The crews also had fun devising their own small experiments, some of which were later turned into educational videos for students worldwide. Gerald Carr, who commanded the second crewed mission, said he enjoyed this hobby. "It was such an interesting thing to turn loose a blob of water to see what you can do with it." This second crew also pulled a classic prank on mission controllers. The ground crew was shocked when Garriott's wife, Helen, called down to them from the station. The roomful of controllers sat confused until the crew burst into laughter--Garriott had recorded his wife's voice before the flight, and rehearsed the prank with capcom Bob Crippen.

Spacewalks had been scheduled from the beginning of the mission to change the film in the Apollo Telescope Mount. However, the spacewalks eventually became necessary to repair the station. During them, Garriott said, it was a thrill to "look down this very long elevator shaft" to the surface of the Earth. "It's quite an interesting view."
Astronaut Owen Garriott participates in spacewalk to deploy twin pole solar shield.
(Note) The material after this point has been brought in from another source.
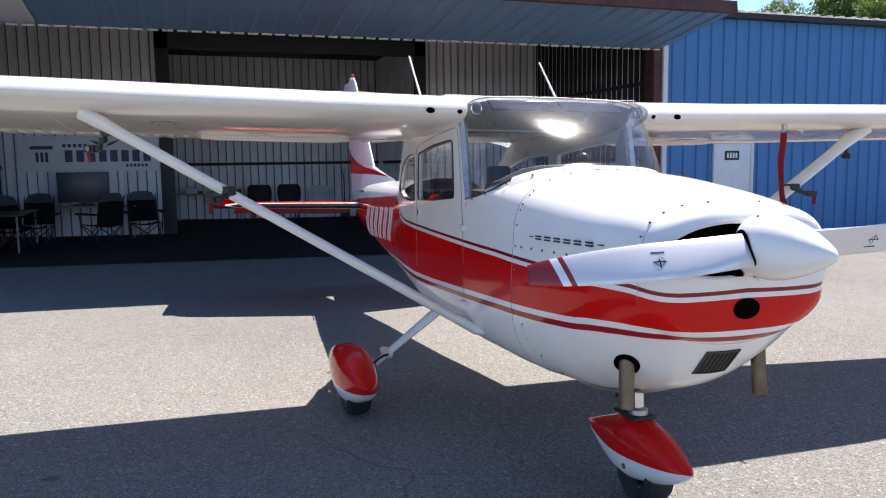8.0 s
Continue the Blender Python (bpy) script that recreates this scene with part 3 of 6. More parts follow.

None of the astronauts expressed any concerns about the potential physical effects of the unprecedented spaceflight durations. Returning to Earth did take a little adjustment, though. In addition to a few days of readjusting to the physical effects of gravity, astronauts sometimes forgot that things do not work the same on Earth as they do in space, attempting to let things float as they would in microgravity.